For a start, Reeves took credit for falling inflation projections and continued interest rate cuts, which she said would ease cost of living pressures.
But as the OBR itself concedes, the events of the past few days are likely to have cast considerable doubt on these forecasts. Skyrocketing energy prices sparked by the Iran war and the resulting closure of local oil and gas plants could well put inflation back on the menu in the coming months, and earlier predictions of the Bank of England cutting rates later this month have been torn up by City analysts.
Reeves also pointed out that the OBR has forecast unemployment rates falling to 4.1 per cent over the next year. But January’s unemployment rate of 5.2 per cent is already well ahead of the OBR’s November forecasts, and the fiscal watchdog often has a rose-tinted outlook on the labour market.
As Fergus Jimenez-England, NIESR associate economist, writes: “This is markedly optimistic in our view and well below the consensus of academic economists. This flatters the fiscal outlook, by providing higher projected tax receipts and lower projected welfare spending.”
Fiscal headroom upgrade
Reeves also trumpeted the rise in her fiscal headroom, brought about by unexpectedly high tax receipts in January as well as OBR upward revisions to taxes collected in the coming months. But as well as relying on those optimistic unemployment predictions, the predictions on tax receipts also depend on a £9bn annual upgrade to receipts collected from better-than-expected rises in equities. Given the FTSE is already down about 5 per cent this week, I’m not persuaded this is still likely.

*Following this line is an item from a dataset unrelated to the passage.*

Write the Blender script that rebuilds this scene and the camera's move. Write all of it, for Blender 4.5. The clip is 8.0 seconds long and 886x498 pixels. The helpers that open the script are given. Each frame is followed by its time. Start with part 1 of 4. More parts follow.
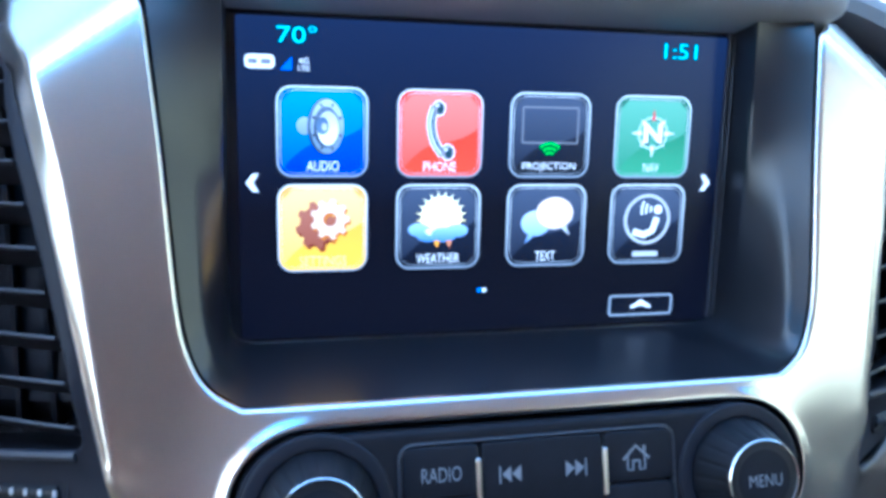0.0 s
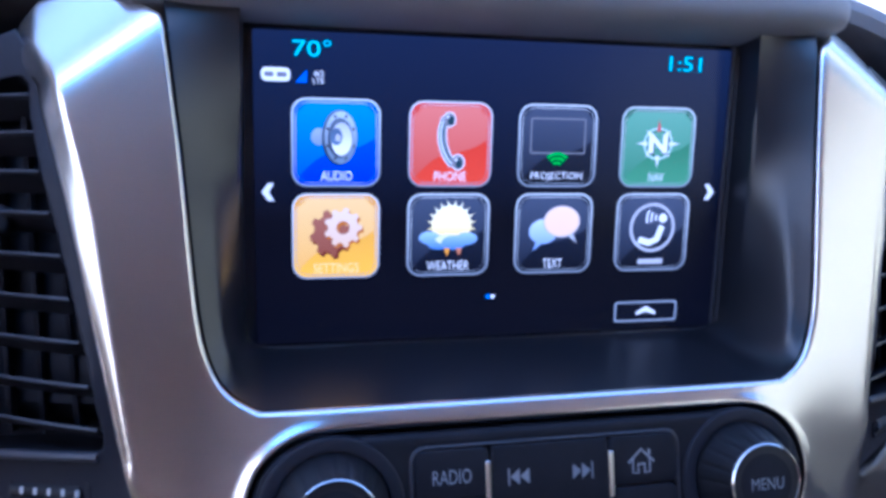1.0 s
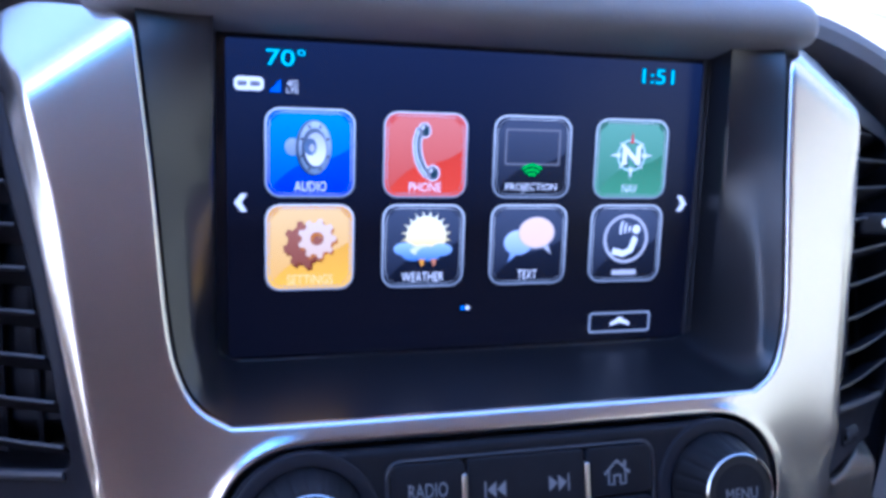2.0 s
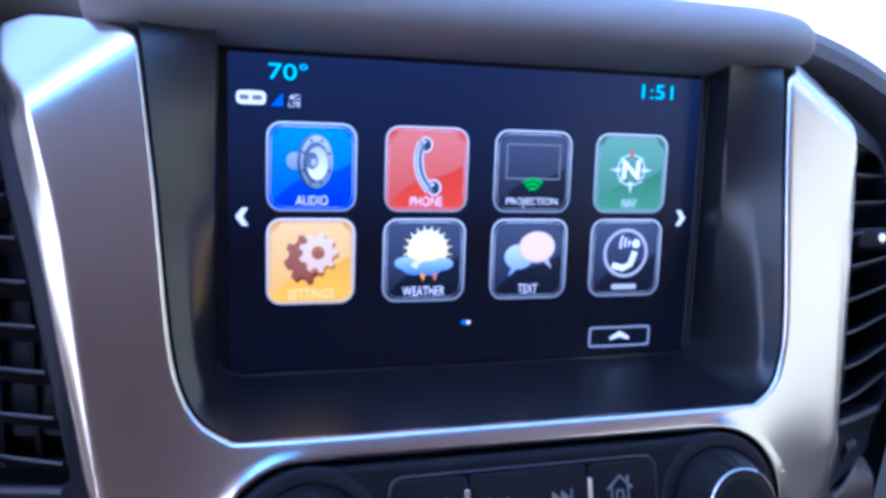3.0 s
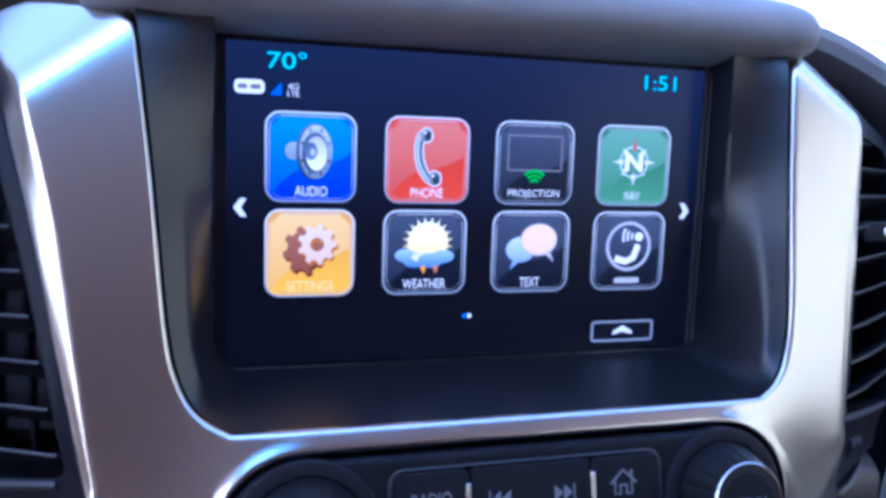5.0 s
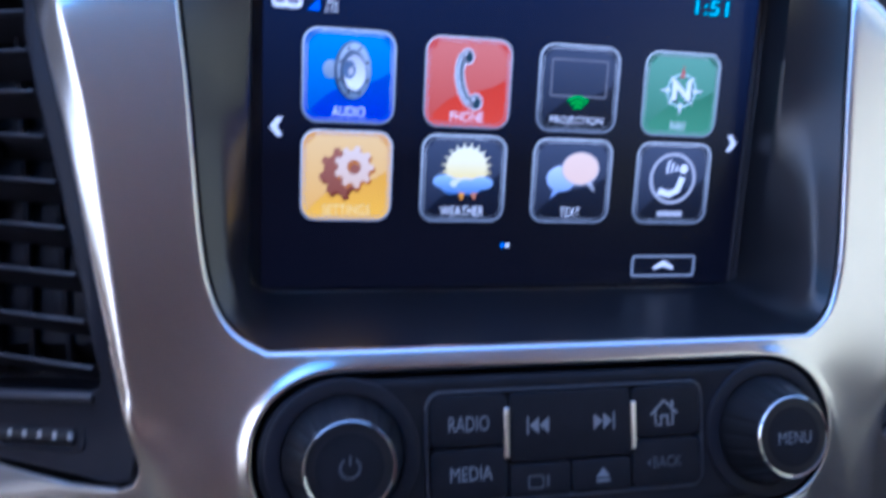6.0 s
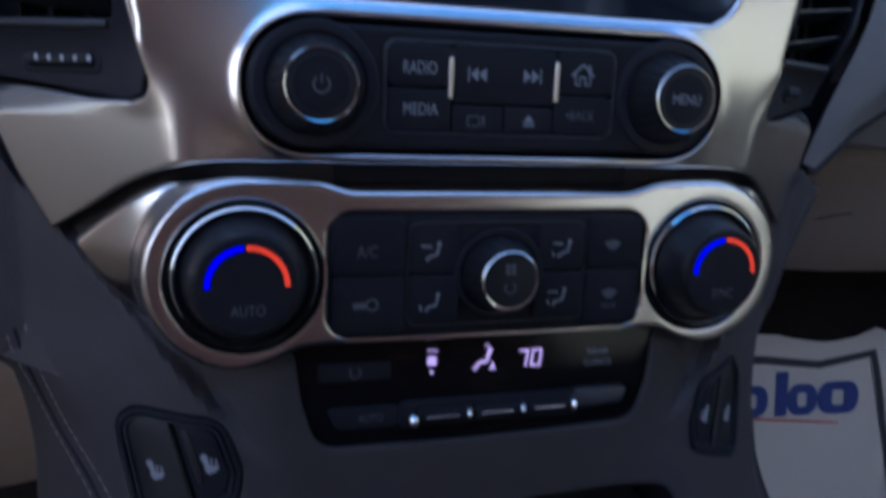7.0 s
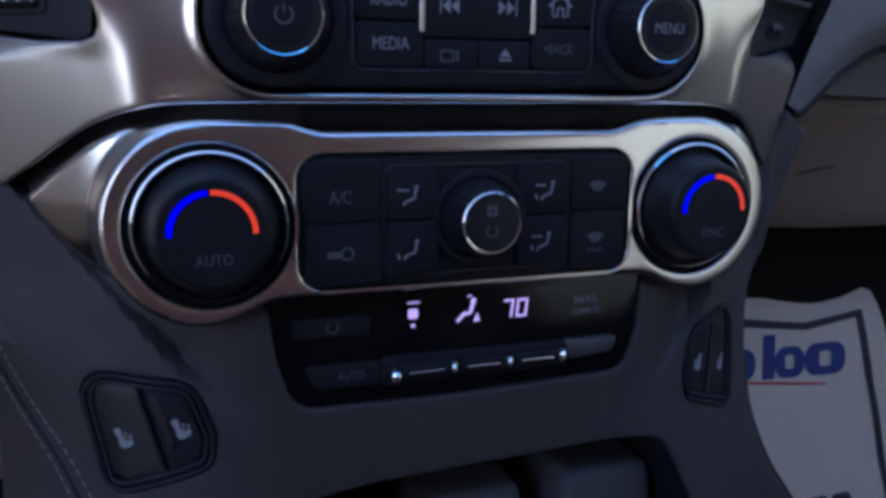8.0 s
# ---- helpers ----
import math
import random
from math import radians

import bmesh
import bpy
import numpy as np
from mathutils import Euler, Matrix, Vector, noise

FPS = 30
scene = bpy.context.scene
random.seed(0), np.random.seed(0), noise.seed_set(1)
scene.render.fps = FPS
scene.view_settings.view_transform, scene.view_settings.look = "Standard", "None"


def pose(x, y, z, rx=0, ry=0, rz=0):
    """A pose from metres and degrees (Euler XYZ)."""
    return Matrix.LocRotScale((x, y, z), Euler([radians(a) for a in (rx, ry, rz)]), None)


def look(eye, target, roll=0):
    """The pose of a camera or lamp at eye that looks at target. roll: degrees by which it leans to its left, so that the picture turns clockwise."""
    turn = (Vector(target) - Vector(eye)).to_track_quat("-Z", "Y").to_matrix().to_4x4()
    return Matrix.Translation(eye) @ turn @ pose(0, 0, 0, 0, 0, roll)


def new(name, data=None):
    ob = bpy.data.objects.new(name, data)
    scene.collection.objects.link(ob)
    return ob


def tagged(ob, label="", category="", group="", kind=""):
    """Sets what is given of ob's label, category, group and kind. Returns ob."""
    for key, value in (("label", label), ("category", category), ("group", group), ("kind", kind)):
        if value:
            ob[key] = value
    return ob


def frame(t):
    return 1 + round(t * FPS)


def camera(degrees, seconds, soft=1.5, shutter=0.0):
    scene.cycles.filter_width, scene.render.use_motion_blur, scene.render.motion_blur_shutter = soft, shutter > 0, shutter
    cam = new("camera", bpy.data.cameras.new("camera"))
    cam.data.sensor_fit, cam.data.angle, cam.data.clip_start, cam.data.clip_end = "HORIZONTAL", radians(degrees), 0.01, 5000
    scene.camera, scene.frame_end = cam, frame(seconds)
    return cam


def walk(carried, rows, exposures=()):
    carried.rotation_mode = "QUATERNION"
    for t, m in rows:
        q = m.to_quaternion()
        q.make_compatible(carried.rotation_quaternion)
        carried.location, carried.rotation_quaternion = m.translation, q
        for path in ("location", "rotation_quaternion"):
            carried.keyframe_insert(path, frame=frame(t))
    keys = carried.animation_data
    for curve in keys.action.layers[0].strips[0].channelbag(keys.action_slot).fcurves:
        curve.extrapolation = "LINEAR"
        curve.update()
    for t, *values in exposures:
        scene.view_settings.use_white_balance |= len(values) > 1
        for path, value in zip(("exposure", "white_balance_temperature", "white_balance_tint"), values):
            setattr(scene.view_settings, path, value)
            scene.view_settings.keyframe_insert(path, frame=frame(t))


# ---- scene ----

Reeves was keen to point out that there had been a small upgrade to GDP growth projections later in the parliament. She carefully skipped over the more immediate news that growth for 2026 had been massively revised down – to barely more than a miserly one per cent. And, to repeat, that forecast was made before this week’s geopolitical turmoil.
Is there anything to be pleased about? On previous budget days, the moment Rachel Reeves started talking, she started taxing. We can breathe a small sigh of relief that she has steered clear of that instinct – for now.
As much as Reeves has fewer supporters in the City than she started with, last month’s near-death experience for the occupants of Downing Street, and the whipsawing gilt moves it precipitated, was a reminder to the markets that should she and Starmer be forced out, a more radical, left-wing alternative is waiting in the wings. For now, “better the devil you know” remains the consensus view.